Data extract:
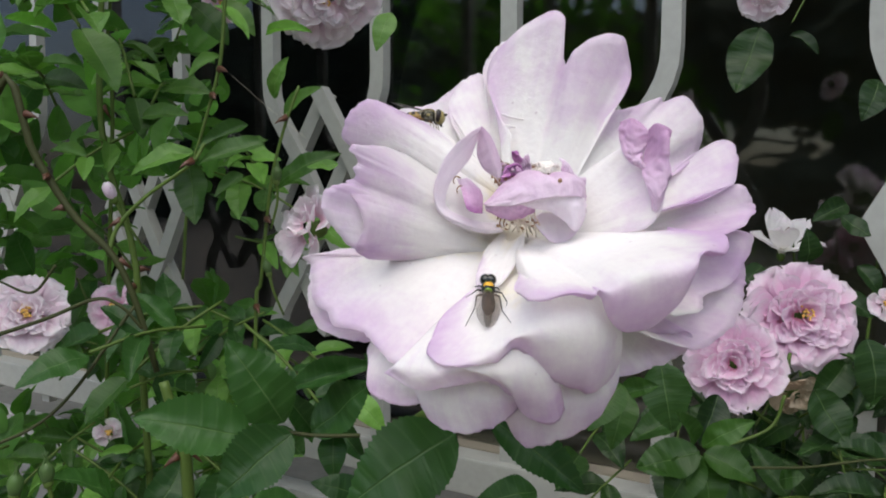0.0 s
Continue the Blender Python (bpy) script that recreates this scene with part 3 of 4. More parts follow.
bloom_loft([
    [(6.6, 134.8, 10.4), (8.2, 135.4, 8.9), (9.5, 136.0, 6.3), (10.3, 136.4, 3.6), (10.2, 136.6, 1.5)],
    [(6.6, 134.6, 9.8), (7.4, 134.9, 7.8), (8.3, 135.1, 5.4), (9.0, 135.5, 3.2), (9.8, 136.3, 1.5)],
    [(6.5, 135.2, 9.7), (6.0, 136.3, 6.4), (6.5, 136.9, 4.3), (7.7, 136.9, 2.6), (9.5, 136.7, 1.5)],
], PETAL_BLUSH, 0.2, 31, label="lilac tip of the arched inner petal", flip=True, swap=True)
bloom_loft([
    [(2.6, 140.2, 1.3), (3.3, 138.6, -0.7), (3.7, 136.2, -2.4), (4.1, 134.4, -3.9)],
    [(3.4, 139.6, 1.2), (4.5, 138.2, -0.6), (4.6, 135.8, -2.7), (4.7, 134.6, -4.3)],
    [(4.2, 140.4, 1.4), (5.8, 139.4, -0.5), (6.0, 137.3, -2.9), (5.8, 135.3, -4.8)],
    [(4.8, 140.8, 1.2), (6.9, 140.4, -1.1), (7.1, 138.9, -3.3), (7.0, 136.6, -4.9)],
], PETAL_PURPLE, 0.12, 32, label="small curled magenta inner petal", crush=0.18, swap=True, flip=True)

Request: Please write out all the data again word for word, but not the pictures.

Written response:
0.0 s
Continue the Blender Python (bpy) script that recreates this scene with part 3 of 4. More parts follow.
bloom_loft([
    [(6.6, 134.8, 10.4), (8.2, 135.4, 8.9), (9.5, 136.0, 6.3), (10.3, 136.4, 3.6), (10.2, 136.6, 1.5)],
    [(6.6, 134.6, 9.8), (7.4, 134.9, 7.8), (8.3, 135.1, 5.4), (9.0, 135.5, 3.2), (9.8, 136.3, 1.5)],
    [(6.5, 135.2, 9.7), (6.0, 136.3, 6.4), (6.5, 136.9, 4.3), (7.7, 136.9, 2.6), (9.5, 136.7, 1.5)],
], PETAL_BLUSH, 0.2, 31, label="lilac tip of the arched inner petal", flip=True, swap=True)
bloom_loft([
    [(2.6, 140.2, 1.3), (3.3, 138.6, -0.7), (3.7, 136.2, -2.4), (4.1, 134.4, -3.9)],
    [(3.4, 139.6, 1.2), (4.5, 138.2, -0.6), (4.6, 135.8, -2.7), (4.7, 134.6, -4.3)],
    [(4.2, 140.4, 1.4), (5.8, 139.4, -0.5), (6.0, 137.3, -2.9), (5.8, 135.3, -4.8)],
    [(4.8, 140.8, 1.2), (6.9, 140.4, -1.1), (7.1, 138.9, -3.3), (7.0, 136.6, -4.9)],
], PETAL_PURPLE, 0.12, 32, label="small curled magenta inner petal", crush=0.18, swap=True, flip=True)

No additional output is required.